Task. Your task is to return the line containing "for path in" plus every line after it, exactly and with nothing added.

-- Begin Data segment --

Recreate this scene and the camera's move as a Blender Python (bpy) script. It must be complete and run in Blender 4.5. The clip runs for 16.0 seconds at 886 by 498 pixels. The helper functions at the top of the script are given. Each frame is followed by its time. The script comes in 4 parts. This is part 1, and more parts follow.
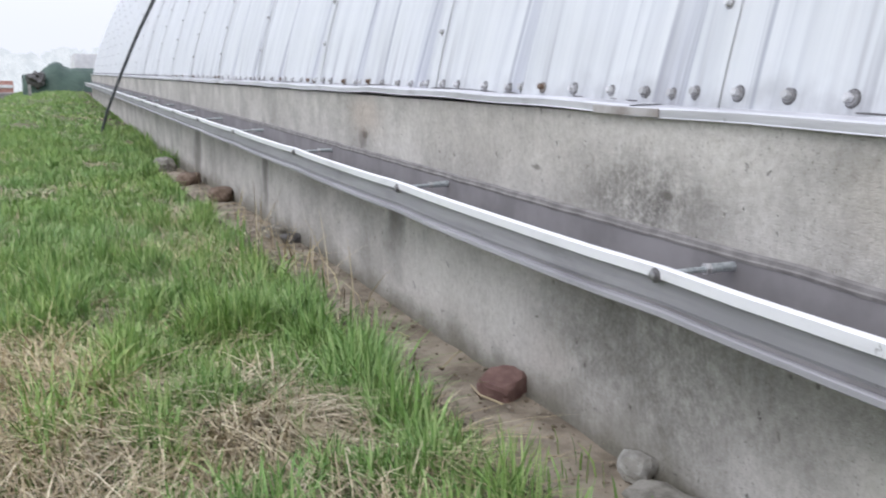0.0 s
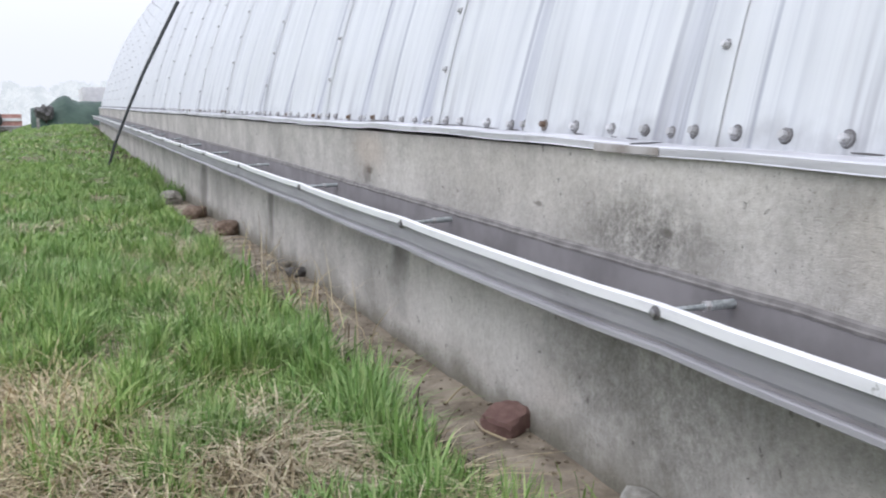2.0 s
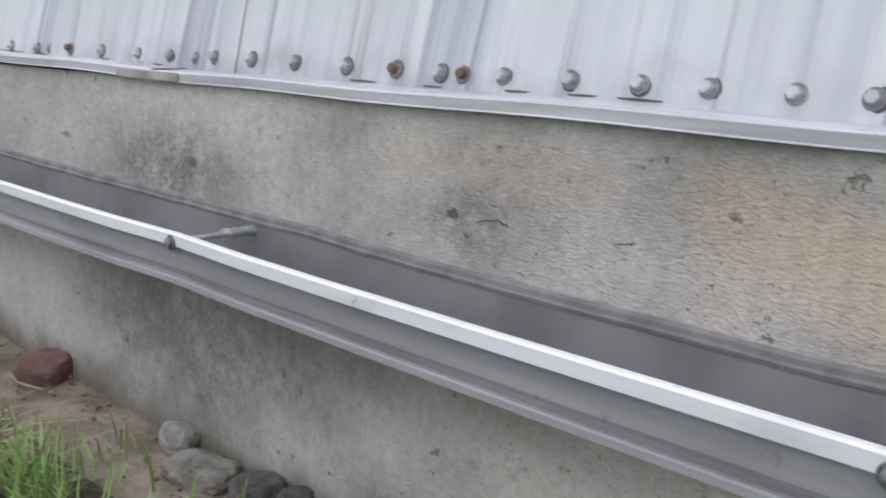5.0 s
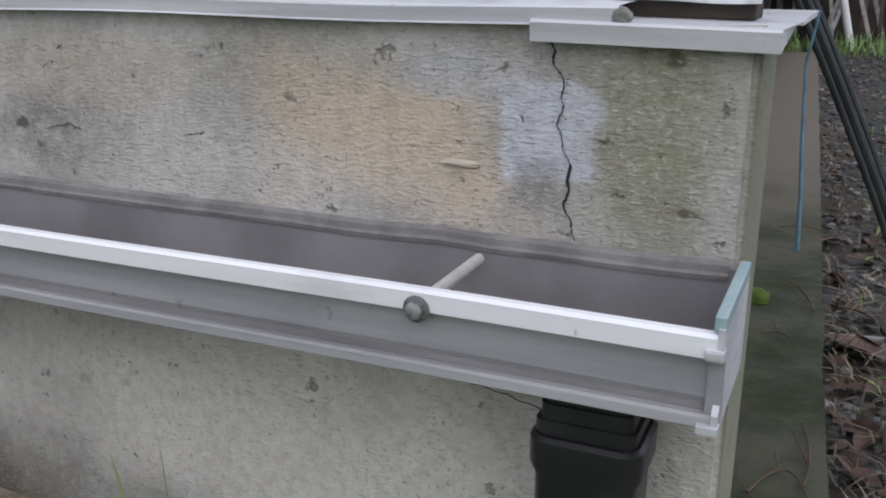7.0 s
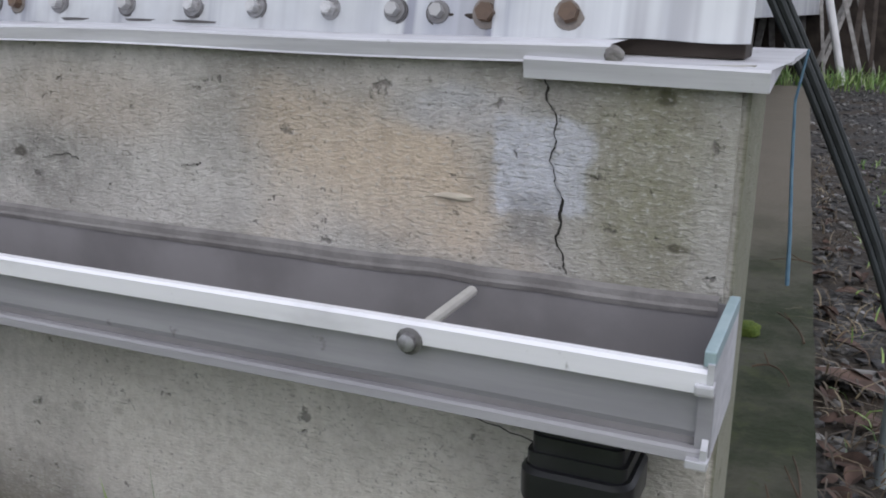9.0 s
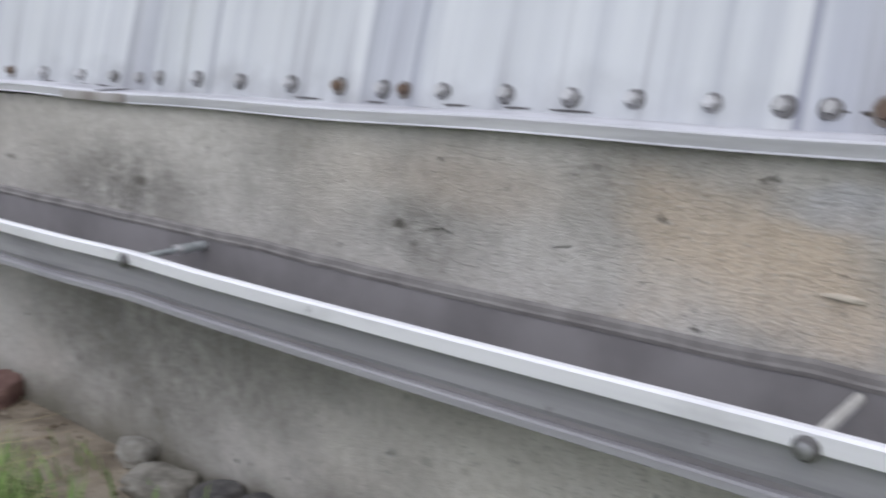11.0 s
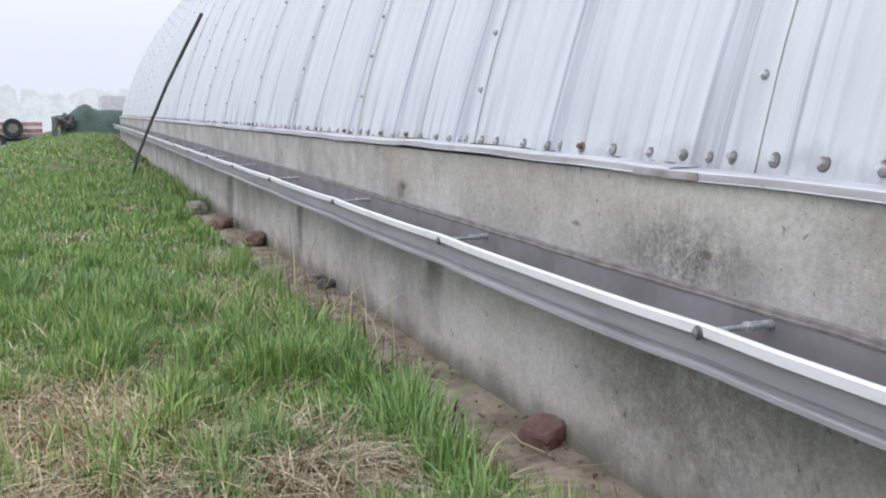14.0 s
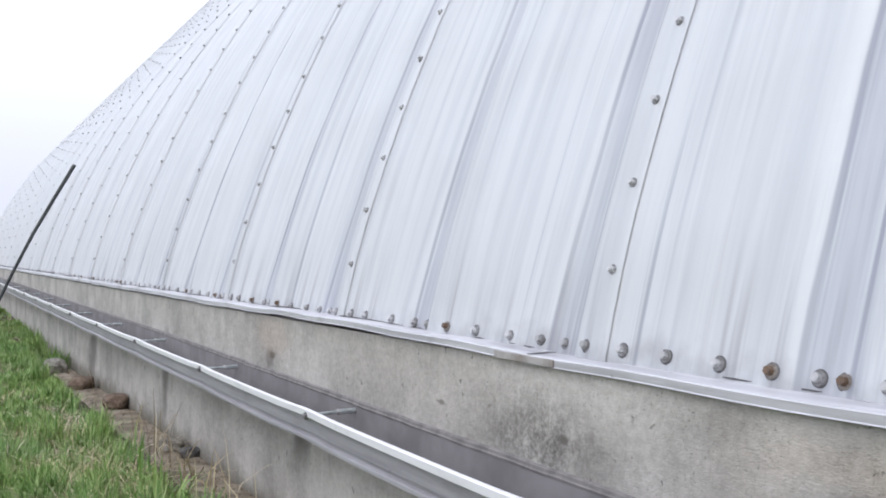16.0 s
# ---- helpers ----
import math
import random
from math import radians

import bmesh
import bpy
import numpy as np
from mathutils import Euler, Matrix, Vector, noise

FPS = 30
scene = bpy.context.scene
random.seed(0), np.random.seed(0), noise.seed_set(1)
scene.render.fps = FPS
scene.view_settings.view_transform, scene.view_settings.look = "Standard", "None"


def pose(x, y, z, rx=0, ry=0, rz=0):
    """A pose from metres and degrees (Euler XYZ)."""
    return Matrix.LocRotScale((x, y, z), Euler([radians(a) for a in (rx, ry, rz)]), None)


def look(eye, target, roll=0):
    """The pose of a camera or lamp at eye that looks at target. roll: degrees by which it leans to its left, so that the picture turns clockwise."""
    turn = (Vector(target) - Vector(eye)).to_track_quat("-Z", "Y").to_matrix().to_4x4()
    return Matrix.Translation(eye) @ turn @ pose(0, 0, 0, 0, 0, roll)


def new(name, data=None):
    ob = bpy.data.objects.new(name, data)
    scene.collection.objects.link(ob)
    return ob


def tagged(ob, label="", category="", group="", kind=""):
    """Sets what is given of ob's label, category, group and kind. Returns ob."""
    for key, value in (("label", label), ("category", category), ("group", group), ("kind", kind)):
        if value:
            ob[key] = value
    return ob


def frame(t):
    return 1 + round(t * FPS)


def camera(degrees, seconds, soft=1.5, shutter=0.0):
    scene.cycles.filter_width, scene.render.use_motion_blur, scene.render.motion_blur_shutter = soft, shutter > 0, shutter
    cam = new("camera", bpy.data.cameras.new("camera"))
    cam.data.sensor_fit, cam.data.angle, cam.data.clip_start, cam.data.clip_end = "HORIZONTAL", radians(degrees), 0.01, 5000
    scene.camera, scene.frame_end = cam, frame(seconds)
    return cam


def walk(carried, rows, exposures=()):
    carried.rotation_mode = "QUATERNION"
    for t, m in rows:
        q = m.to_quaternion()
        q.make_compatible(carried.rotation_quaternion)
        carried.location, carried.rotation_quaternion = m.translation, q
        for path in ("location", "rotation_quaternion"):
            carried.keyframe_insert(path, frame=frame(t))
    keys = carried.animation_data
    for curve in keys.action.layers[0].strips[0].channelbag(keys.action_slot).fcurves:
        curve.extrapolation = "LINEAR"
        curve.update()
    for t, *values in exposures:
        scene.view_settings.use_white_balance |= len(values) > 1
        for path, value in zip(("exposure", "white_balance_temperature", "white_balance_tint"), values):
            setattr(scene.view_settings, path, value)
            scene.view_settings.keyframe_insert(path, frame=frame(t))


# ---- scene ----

-- End Data segment --

Written solution.
        for path in ("location", "rotation_quaternion"):
            carried.keyframe_insert(path, frame=frame(t))
    keys = carried.animation_data
    for curve in keys.action.layers[0].strips[0].channelbag(keys.action_slot).fcurves:
        curve.extrapolation = "LINEAR"
        curve.update()
    for t, *values in exposures:
        scene.view_settings.use_white_balance |= len(values) > 1
        for path, value in zip(("exposure", "white_balance_temperature", "white_balance_tint"), values):
            setattr(scene.view_settings, path, value)
            scene.view_settings.keyframe_insert(path, frame=frame(t))


# ---- scene ----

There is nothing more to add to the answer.